# Raw records:
>> Start

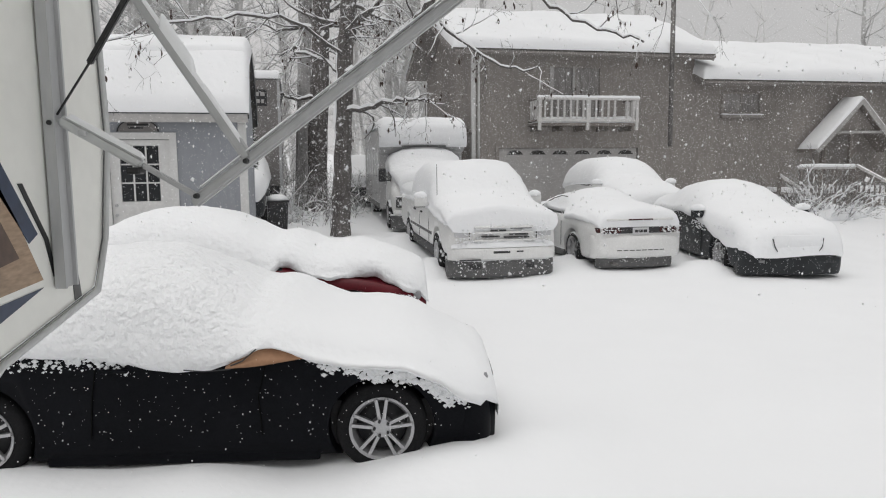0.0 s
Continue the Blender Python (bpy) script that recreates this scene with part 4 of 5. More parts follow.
for k in range(2):
    s0 = RC0 - RH - .16 if k == 0 else RC0 + RH + .16
    ob = snow_sheet("porch_snow", 16, 14, lambda u, w: (s0 + (RC0 - s0) * w, YR - .08 + .97 * u, ZE + (ZP + .12 - ZE) * w), .13 if k == 0 else .08, .08, .02)
    ob.matrix_world = H
    tagged(ob, "snow lying on the porch roof", "snow")
for a, b, c, d, z, t in ((10.4, 12.56, YF - .06, YF + .06, 1.902, .10), (13.98, 15.27, YF - .06, YF + .06, 1.902, .10), (10.5, 15.2, YF + .1, -.1, DZ + .003, .14)):
    ob = snow_sheet("deck_snow", 14, 4, lambda u, w: (a + (b - a) * u, c + (d - c) * w, z), t, .05, .015)
    ob.matrix_world = H
    tagged(ob, "snow lying on the porch deck and rail", "snow")
for k in range(5):
    z, y = DZ - .12 * (k + 1), YF - .34 * (k + 1)
    ob = snow_sheet("step_snow", 8, 4, lambda u, w: (12.68 + 1.2 * u, y + .01 + .32 * w, z + .003), .08, .06, .015)
    ob.matrix_world = H
    tagged(ob, "cushion of snow on a porch step", "snow", "porch steps")

# ---------------------------------------------------------------- shed
S = pose(-3.3, 12.15, 0.0, 0, 0, 12)
shed = thing("shed", S, "blue-grey garden shed with white door and gambrel roof", "shed")
wall_x("wall", -4.6, 0, 0.35, 3.0, 0, 0.1, [(-2.14, -1.2, 0.55, 2.63)], SHED_SIDING, shed)
part("wall", prism([(0.103, 0.35), (3.0, 0.35), (3.0, 3.0), (2.4, 3.95), (1.5, 4.2), (0.6, 3.95), (0.103, 3.0)], "x", -0.1, -0.002), SHED_SIDING, shed)
part("wall", prism([(0.103, 0.35), (3.0, 0.35), (3.0, 3.0), (2.4, 3.95), (1.5, 4.2), (0.6, 3.95), (0.103, 3.0)], "x", -4.6, -4.5), SHED_SIDING, shed)
part("wall", boxes((-4.5, -.1, 2.9, 3.0, .35, 3.0)), SHED_SIDING, shed)
part("roof", prism([(-0.22, 2.95), (0.45, 3.85), (1.5, 4.2), (2.55, 3.85), (3.2, 2.95), (3.2, 3.03), (2.55, 3.93), (1.5, 4.28), (0.45, 3.93), (-0.22, 3.03)], "x", -4.8, 0.06), SHINGLE, shed)
part("fascia", boxes((-4.8, .07, -.26, -.223, 2.90, 3.03)), TRIM, shed)
part("drip_edge", boxes((-4.82, .09, -.275, -.2, 3.032, 3.05)), DARK_PLASTIC, shed)
bm = bmesh.new()
for a, b in (((-.22, 2.98), (.45, 3.88)), ((.45, 3.88), (1.5, 4.23)), ((1.5, 4.23), (2.55, 3.88)), ((2.55, 3.88), (3.2, 2.98))):
    bar(bm, (.075, a[0], a[1]), (.075, b[0], b[1]), .03, .07)
part("rake_board", bm, DARK_PLASTIC, shed)
part("corner_board", boxes((-.11, .02, -.024, -.002, .35, 2.95), (.0, .022, -.002, .1, .35, 2.95)), WHITE_TRIM, shed)
wall_x("door_frame", -2.25, -1.09, .55, 2.74, -.03, .03, [(-2.14, -1.2, .55, 2.63)], WHITE_TRIM, shed)
W0, W1, Z0, Z1 = -1.98, -1.38, 1.62, 2.53
sdoor = wall_x("door", -2.135, -1.205, .56, 2.62, .02, .065, [(W0, W1, Z0, Z1)], WHITE_TRIM, shed)
sdoor["label"] = "white door with nine small panes"
for i in range(3):
    for j in range(3):
        xa, za = W0 + (W1 - W0) * i / 3, Z0 + (Z1 - Z0) * j / 3
        part("pane", boxes((xa + .012, xa + (W1 - W0) / 3 - .012, .045, .052, za + .012, za + (Z1 - Z0) / 3 - .012)), GLASS, sdoor)
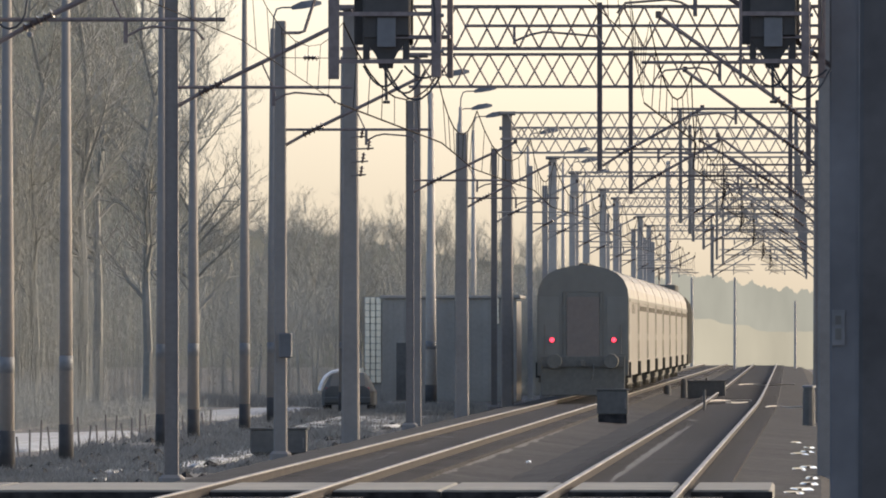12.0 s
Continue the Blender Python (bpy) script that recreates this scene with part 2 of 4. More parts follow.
def bed_z(x):
    """The ballast's height across the tracks."""
    return float(np.interp(x, (-9.0, -7.5, -6.78, -6.05, -5.4, -4.6, -4.0, -3.1, -2.4, -1.7, -0.7, 0.05), (-0.2, -0.125, -0.14, -0.125, -0.21, -0.3, -0.21, -0.125, -0.14, -0.125, -0.2, -0.25)))


def rail_profile(x):
    half = [(0.075, -0.17), (0.075, -0.155), (0.012, -0.13), (0.012, -0.045), (0.036, -0.035), (0.036, -0.006), (0.028, 0.0)]
    return [(x + a, z) for a, z in half] + [(x - a, z) for a, z in reversed(half)]


def railway_track(x):
    ease = 1 if x > -5 else 0
    t = thing("railway_track", "worn steel rails on tarred sleepers in ballast", "railway track", "two parallel tracks", "structure", (x, 0, 0))
    for side in (-0.7525, 0.7525):
        m = Mesh()
        m.loft([[(px + ease * bend(y), y, z) for px, z in rail_profile(side)] for y in np.linspace(NEAR, FAR, 80)])
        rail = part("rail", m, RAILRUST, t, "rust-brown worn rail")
        m = Mesh()
        m.loft([[(side + a + ease * bend(y), y, z) for a, z in ((0.037, -0.012), (0.037, -0.004), (0.028, 0.003), (-0.028, 0.003), (-0.037, -0.004), (-0.037, -0.012))] for y in np.linspace(NEAR, FAR, 80)])
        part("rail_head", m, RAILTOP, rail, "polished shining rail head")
    m = Mesh()
    one = Mesh().box(-1.25, 1.25, -0.12, 0.12, -0.3, -0.118).data("sleeper", TIMBER)
    for i in range(int((FAR - NEAR) / 0.6)):
        y = NEAR + 0.6 * i
        if 140 < y < 290:
            part("sleeper", one, TIMBER, t, at=(0, y, 0))
            continue
        m.box(-1.25 + ease * bend(y), 1.25 + ease * bend(y), y - 0.12, y + 0.12, -0.3, -0.118)
    tagged(part("sleepers", m, TIMBER, t), kind="stuff")


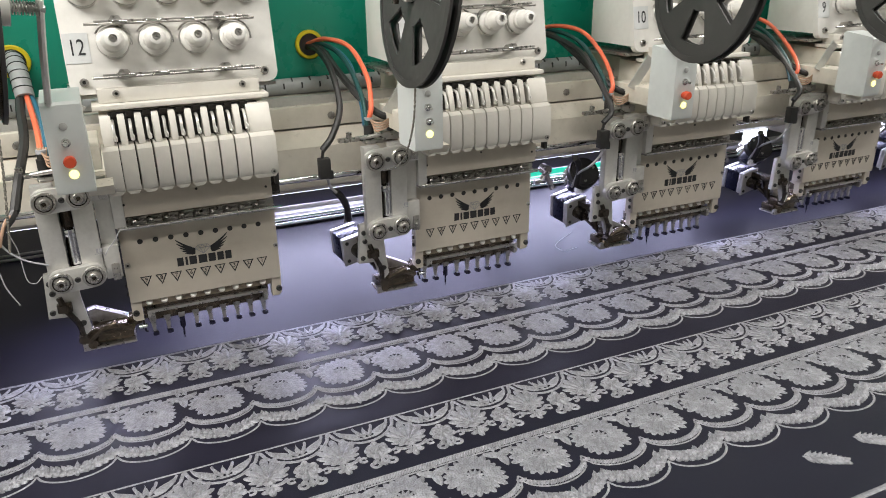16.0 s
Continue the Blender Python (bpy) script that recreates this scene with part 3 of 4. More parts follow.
def roller_mesh():
    """A bearing; the groove round its bolt and the bolt's socket have their shade painted dark."""
    fresh = "roller" not in MESHES
    mesh = shared("roller", STEEL, roller_form)
    if fresh:
        mesh.materials.append(DARK_STEEL)
        for face in mesh.polygons:
            r = math.hypot(face.center.x, face.center.z)
            face.material_index = int(r < 0.0024 or 0.0086 < r < 0.0101)
    return mesh


def link_form(bm):
    """A rounded link plate between two rollers 36 mm apart."""
    r = 0.0145
    line = [(0.036 + r * math.cos(radians(a)), 0.0025 + r * math.sin(radians(a))) for a in range(-90, 91, 15)] + [(r * math.cos(radians(a)), r * math.sin(radians(a))) for a in range(90, 271, 15)]
    prism(bm, line, 0.009, Matrix(((1, 0, 0, 0), (0, 0, -1, 0), (0, 1, 0, 0), (0, 0, 0, 1))), 0.0012)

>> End

# TO DO:
From the records above, print exactly the lines that run from the line with "5. More parts follow." to the line with "of snow on a", inclusive.

# WORKED SOLUTION:
Continue the Blender Python (bpy) script that recreates this scene with part 4 of 5. More parts follow.
for k in range(2):
    s0 = RC0 - RH - .16 if k == 0 else RC0 + RH + .16
    ob = snow_sheet("porch_snow", 16, 14, lambda u, w: (s0 + (RC0 - s0) * w, YR - .08 + .97 * u, ZE + (ZP + .12 - ZE) * w), .13 if k == 0 else .08, .08, .02)
    ob.matrix_world = H
    tagged(ob, "snow lying on the porch roof", "snow")
for a, b, c, d, z, t in ((10.4, 12.56, YF - .06, YF + .06, 1.902, .10), (13.98, 15.27, YF - .06, YF + .06, 1.902, .10), (10.5, 15.2, YF + .1, -.1, DZ + .003, .14)):
    ob = snow_sheet("deck_snow", 14, 4, lambda u, w: (a + (b - a) * u, c + (d - c) * w, z), t, .05, .015)
    ob.matrix_world = H
    tagged(ob, "snow lying on the porch deck and rail", "snow")
for k in range(5):
    z, y = DZ - .12 * (k + 1), YF - .34 * (k + 1)
    ob = snow_sheet("step_snow", 8, 4, lambda u, w: (12.68 + 1.2 * u, y + .01 + .32 * w, z + .003), .08, .06, .015)
    ob.matrix_world = H
    tagged(ob, "cushion of snow on a porch step", "snow", "porch steps")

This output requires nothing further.